Hi guys,

I am trying to implement a block matrix-vector multiplication algorithm with Hadoop according to the schematics from http://i.stanford.edu/~ullman/mmds/ch5.pdf page 162. My matrix is going to be sparse and the vector dense which is exactly what is required in PageRank as well. The vector is assumed to not fit in memory. Just to reiterate: I am not trying to implement PageRank, I want to implement the matrix-vector multiplication strategy as described in the PDF.
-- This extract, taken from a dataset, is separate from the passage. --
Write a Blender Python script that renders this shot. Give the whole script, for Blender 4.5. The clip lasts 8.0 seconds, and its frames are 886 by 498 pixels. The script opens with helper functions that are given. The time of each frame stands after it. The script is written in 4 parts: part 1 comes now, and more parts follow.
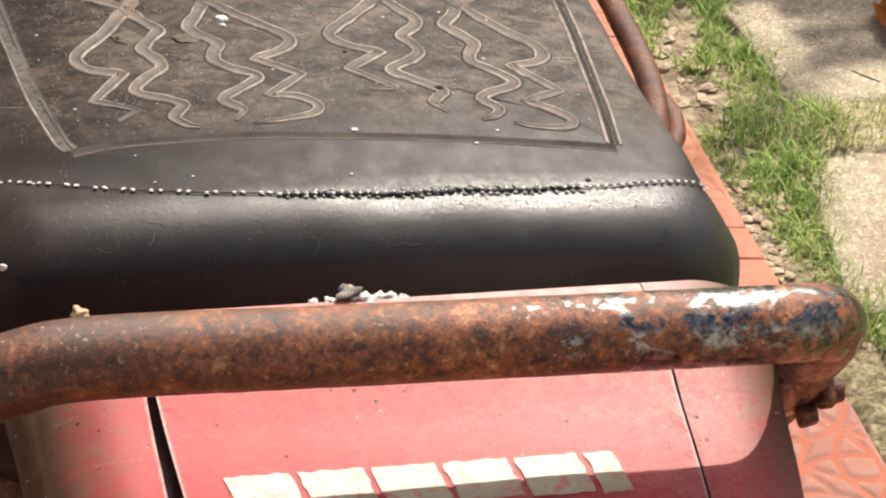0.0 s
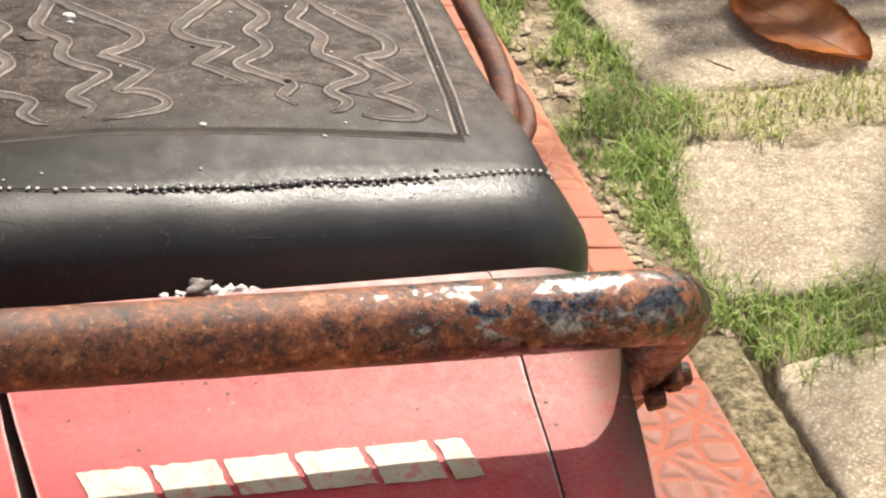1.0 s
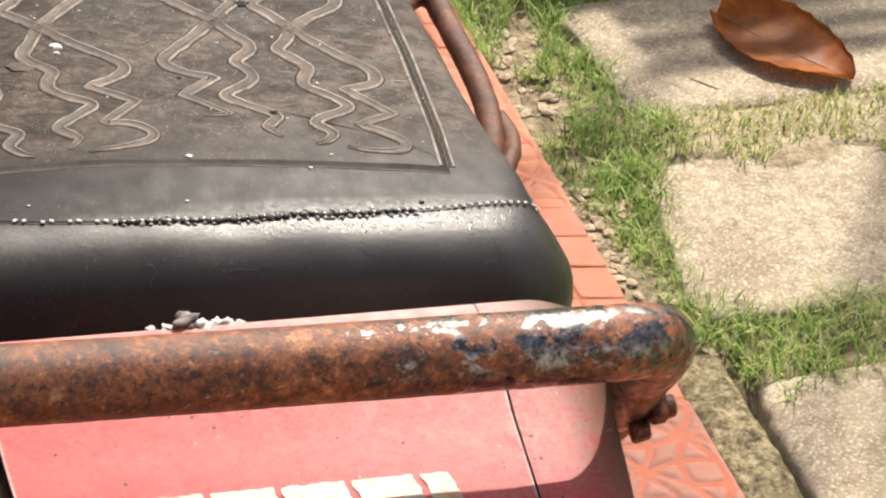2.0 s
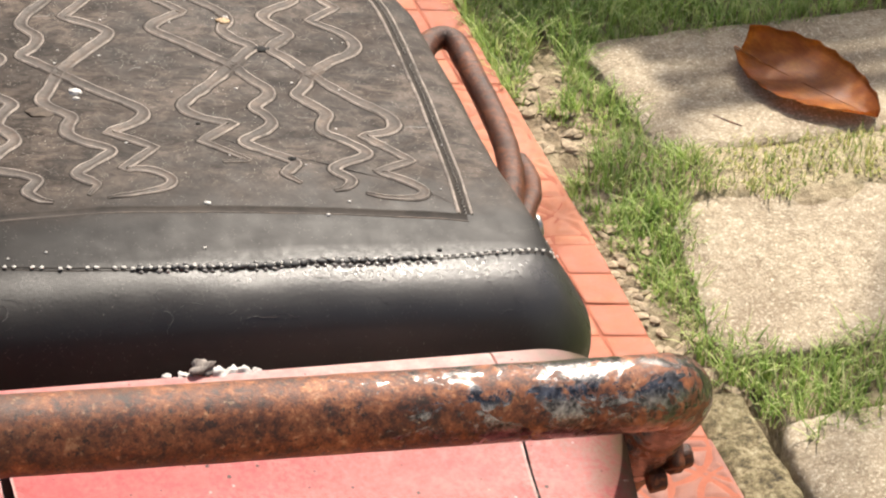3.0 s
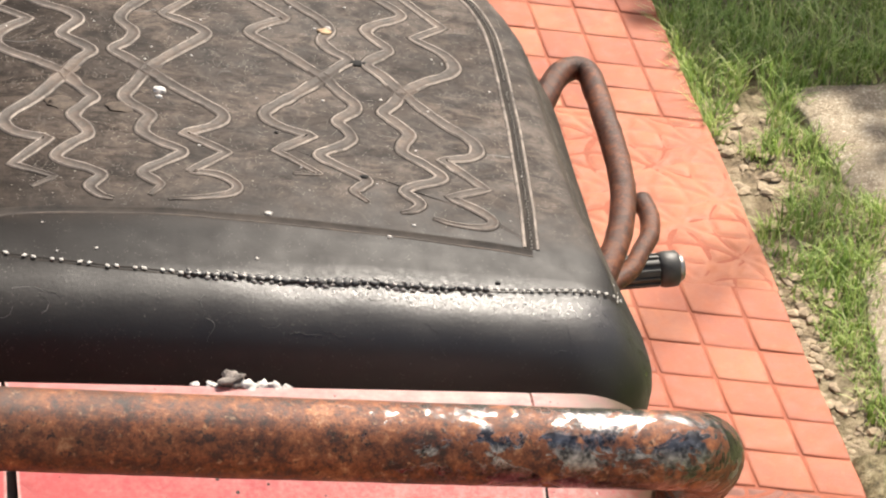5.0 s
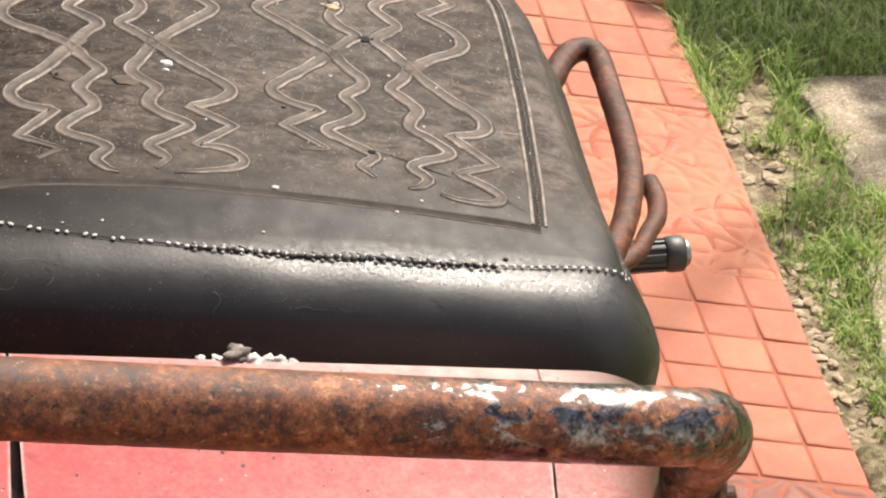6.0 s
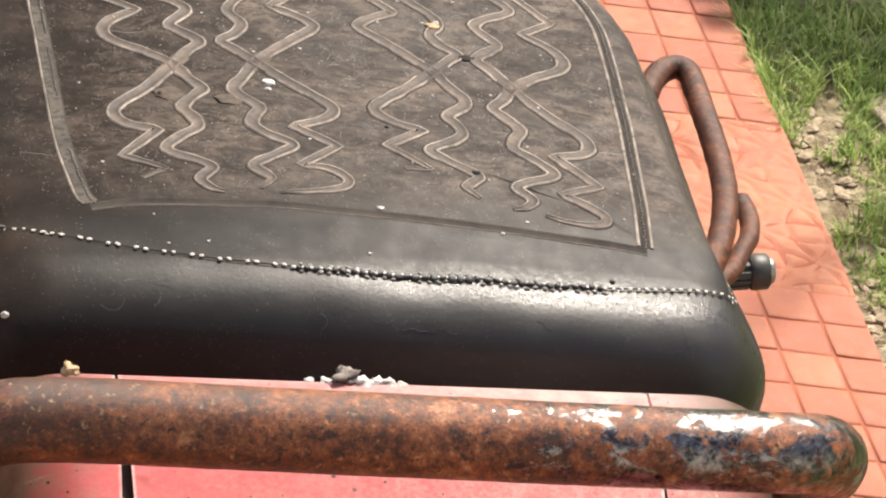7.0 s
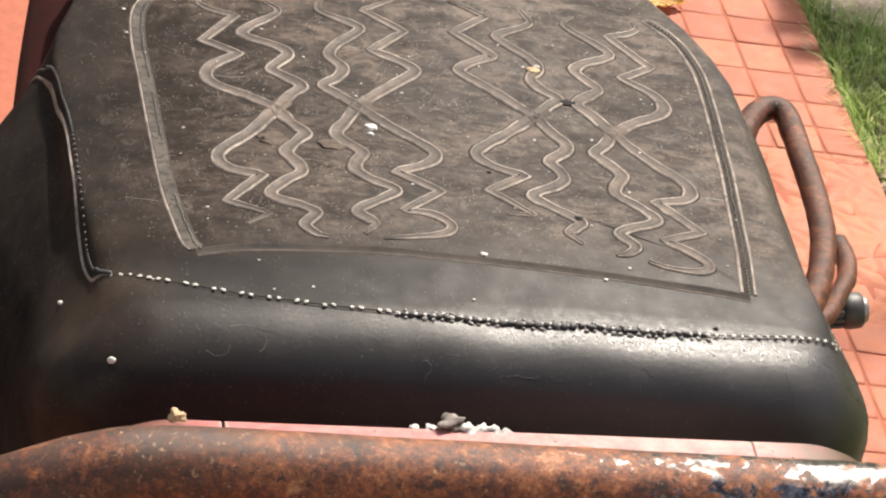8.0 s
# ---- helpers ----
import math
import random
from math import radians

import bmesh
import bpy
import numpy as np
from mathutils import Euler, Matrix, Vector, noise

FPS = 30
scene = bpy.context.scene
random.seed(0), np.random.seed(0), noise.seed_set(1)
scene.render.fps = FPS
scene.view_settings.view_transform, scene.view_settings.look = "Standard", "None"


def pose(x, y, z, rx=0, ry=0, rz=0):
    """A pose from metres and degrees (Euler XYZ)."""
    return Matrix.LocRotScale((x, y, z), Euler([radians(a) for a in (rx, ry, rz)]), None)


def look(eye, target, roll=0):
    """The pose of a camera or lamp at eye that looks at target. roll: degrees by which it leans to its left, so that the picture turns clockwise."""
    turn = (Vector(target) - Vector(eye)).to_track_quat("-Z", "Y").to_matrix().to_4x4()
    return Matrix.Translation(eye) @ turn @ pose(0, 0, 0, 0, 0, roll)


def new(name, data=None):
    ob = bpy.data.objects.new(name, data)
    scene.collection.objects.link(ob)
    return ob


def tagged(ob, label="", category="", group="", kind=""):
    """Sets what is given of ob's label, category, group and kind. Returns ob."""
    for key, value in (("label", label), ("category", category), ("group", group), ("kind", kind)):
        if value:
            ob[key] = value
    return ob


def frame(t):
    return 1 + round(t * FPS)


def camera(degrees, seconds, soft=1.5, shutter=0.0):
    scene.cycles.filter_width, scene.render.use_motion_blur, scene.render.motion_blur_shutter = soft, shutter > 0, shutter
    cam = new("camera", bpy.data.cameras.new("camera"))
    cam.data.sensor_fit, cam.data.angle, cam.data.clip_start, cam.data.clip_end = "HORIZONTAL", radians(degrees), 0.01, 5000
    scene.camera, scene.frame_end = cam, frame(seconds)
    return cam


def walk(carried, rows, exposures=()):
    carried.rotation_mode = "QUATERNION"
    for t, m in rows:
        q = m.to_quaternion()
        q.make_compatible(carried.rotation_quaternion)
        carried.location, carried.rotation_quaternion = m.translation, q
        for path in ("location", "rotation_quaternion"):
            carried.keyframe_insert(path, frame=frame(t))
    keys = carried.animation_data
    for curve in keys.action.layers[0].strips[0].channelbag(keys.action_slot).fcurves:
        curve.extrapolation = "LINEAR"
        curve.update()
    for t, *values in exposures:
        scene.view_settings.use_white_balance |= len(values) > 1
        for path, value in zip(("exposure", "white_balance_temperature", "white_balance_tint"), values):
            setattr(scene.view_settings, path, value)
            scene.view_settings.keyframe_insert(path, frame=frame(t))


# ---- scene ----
from mathutils.bvhtree import BVHTree

cam = camera(19.0, 8.0, soft=2.2)
PATH = [
    (0, (-0.69238, -1.72337, 1.29274), (-0.48441, -0.93272, 0.71687), 2.171),
    (0.5, (-0.69390, -1.72850, 1.29352), (-0.45823, -0.94601, 0.71719), 2.776),
    (1, (-0.68912, -1.73034, 1.29560), (-0.43263, -0.95380, 0.72010), 3.157),
    (1.5, (-0.68803, -1.73092, 1.29923), (-0.42247, -0.95543, 0.72645), 3.282),
    (2.8, (-0.69320, -1.72448, 1.30626), (-0.43654, -0.94244, 0.73835), 3.649),
    (3, (-0.68641, -1.72626, 1.30712), (-0.43139, -0.94005, 0.74423), 3.327),
    (3.5, (-0.68931, -1.73150, 1.31151), (-0.44064, -0.94057, 0.75241), 3.806),
    (4, (-0.64832, -1.72598, 1.31642), (-0.44516, -0.91860, 0.76248), 4.075),
    (4.5, (-0.62614, -1.72751, 1.31008), (-0.45451, -0.91714, 0.74986), 4.956),
    (4.7, (-0.62450, -1.72445, 1.30784), (-0.45867, -0.91419, 0.74571), 4.998),
    (5.8, (-0.63093, -1.72372, 1.29769), (-0.46576, -0.91383, 0.73484), 5.361),
    (6, (-0.62670, -1.72264, 1.29718), (-0.46271, -0.91388, 0.73236), 5.545),
    (6.5, (-0.62404, -1.71595, 1.29669), (-0.46214, -0.90704, 0.73149), 5.528),
    (7, (-0.64238, -1.71437, 1.29611), (-0.49761, -0.90086, 0.73288), 5.040),
    (7.5, (-0.65000, -1.71009, 1.30008), (-0.52407, -0.89201, 0.73894), 4.507),
    (8, (-0.65037, -1.71135, 1.30157), (-0.53458, -0.88898, 0.74453), 4.067),
]
walk(cam, [(t, look(eye, target, roll)) for t, eye, target, roll in PATH])

# ---- light ----
scene.view_settings.exposure = 1.06
SUN = Vector((0.4, 0.63, 0.9)).normalized()
world = bpy.data.worlds.new("world")
scene.world = world
world.use_nodes = True
sky = world.node_tree.nodes.new("ShaderNodeTexSky")
sky.sky_type = "NISHITA"
sky.sun_disc = False
sky.dust_density = 6.0
sky.ozone_density = 0.5
sky.sun_elevation = math.asin(SUN.z)
sky.sun_rotation = math.atan2(SUN.x, SUN.y)
world.node_tree.links.new(sky.outputs["Color"], world.node_tree.nodes["Background"].inputs["Color"])
world.node_tree.nodes["Background"].inputs["Strength"].default_value = 0.075
lamp = bpy.data.lights.new("sun", "SUN")
lamp.energy = 4.2
lamp.angle = radians(0.6)
lamp.color = (1.0, 0.92, 0.81)
sun = new("sun", lamp)
sun.matrix_world = look(SUN * 20, (0, 0, 0))


# ---- materials ----
class Nodes:
    """A small builder for a node material."""

    def __init__(self, name):
        self.mat = bpy.data.materials.new(name)
        self.mat.use_nodes = True
        self.tree = self.mat.node_tree
        self.bsdf = self.tree.nodes["Principled BSDF"]

    def node(self, kind, **values):
        n = self.tree.nodes.new(kind)
        for key, value in values.items():
            n.inputs[key].default_value = value
        return n

    def link(self, a, b):
        self.tree.links.new(a, b)

    def coords(self, which="Object", scale=None):
        c = self.tree.nodes.new("ShaderNodeTexCoord").outputs[which]
        if scale is None:
            return c
        m = self.tree.nodes.new("ShaderNodeMapping")
        m.inputs["Scale"].default_value = scale
        self.link(c, m.inputs["Vector"])
        return m.outputs["Vector"]

    def noise(self, scale, detail=6.0, rough=0.6, vec=None, distort=0.0):
        n = self.node("ShaderNodeTexNoise", Scale=scale, Detail=detail, Roughness=rough, Distortion=distort)
        self.link(vec if vec is not None else self.coords(), n.inputs["Vector"])
        return n.outputs["Fac"]

    def voronoi(self, scale, vec=None, feature="F1", out="Distance"):
        n = self.node("ShaderNodeTexVoronoi", Scale=scale)
        n.feature = feature
        self.link(vec if vec is not None else self.coords(), n.inputs["Vector"])
        return n.outputs[out]

    def ramp(self, fac, *stops):
        n = self.tree.nodes.new("ShaderNodeValToRGB")
        e = n.color_ramp.elements
        while len(e) < len(stops):
            e.new(0.5)
        for i, (p, c) in enumerate(stops):
            e[i].position = p
            e[i].color = (*c, 1) if len(c) == 3 else c
        self.link(fac, n.inputs["Fac"])
        return n.outputs["Color"]

    def grey(self, fac, lo, hi, a=0.0, b=1.0):
        n = self.node("ShaderNodeMapRange", **{"From Min": lo, "From Max": hi, "To Min": a, "To Max": b})
        self.link(fac, n.inputs["Value"])
        return n.outputs["Result"]

    def math(self, op, a, b):
        n = self.tree.nodes.new("ShaderNodeMath")
        n.operation = op
        for i, v in enumerate((a, b)):
            if isinstance(v, (int, float)):
                n.inputs[i].default_value = v
            else:
                self.link(v, n.inputs[i])
        return n.outputs[0]

    def mix(self, fac, a, b, blend="MIX"):
        n = self.tree.nodes.new("ShaderNodeMix")
        n.data_type = "RGBA"
        n.blend_type = blend
        if isinstance(fac, (int, float)):
            n.inputs["Factor"].default_value = fac
        else:
            self.link(fac, n.inputs["Factor"])
        for key, v in ((6, a), (7, b)):
            if isinstance(v, tuple):
                n.inputs[key].default_value = (*v, 1)
            else:
                self.link(v, n.inputs[key])
        return n.outputs[2]

    def bump(self, height, strength, distance, before=None):
        n = self.node("ShaderNodeBump", Strength=strength, Distance=distance)
        self.link(height, n.inputs["Height"])
        if before is not None:
            self.link(before, n.inputs["Normal"])
        return n.outputs["Normal"]

    def done(self, color=None, rough=None, metal=None, normal=None, spec=None):
        for key, v in (("Base Color", color), ("Roughness", rough), ("Metallic", metal), ("Normal", normal), ("Specular IOR Level", spec)):
            if v is None:
                continue
            if isinstance(v, tuple):
                self.bsdf.inputs[key].default_value = (*v, 1)
            elif isinstance(v, (int, float)):
                self.bsdf.inputs[key].default_value = v
            else:
                self.link(v, self.bsdf.inputs[key])
        return self.mat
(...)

The way I was thinking about a possible implementation is to use CompositeInputFormat and basically perform a map-side join of a matrix block with a vector block and sum up the intermediate result blocks that contribute to the final result block in the combiner/reducer. The difference between this approach and a general map-side join is that I would need to join several blocks of the matrix with a single block of the vector. I know about the requirements of a map-side join in Hadoop concerning splits, ordering etc. and in terms of splitting I would take care of that by having one file for each block named accordingly. To me it looks like I need to modify the code that determines which files shall be joined so Hadoop wouldn't want to join files from the two paths with the same name anymore, but rather according to my defined scheme. However, I don't know if that's a valid approach and where this part of the code is located. I looked into the Hadoop source, but couldn't find it.

I know that I could do this in 2 passes with a reduce-side join, but efficiency is critical here because these matrix-vector multiplication need to be executed in large amounts. Distributed Cache is out of the question because the vector doesn't fit in memory.

Does anyone have an idea how to tackle this problem?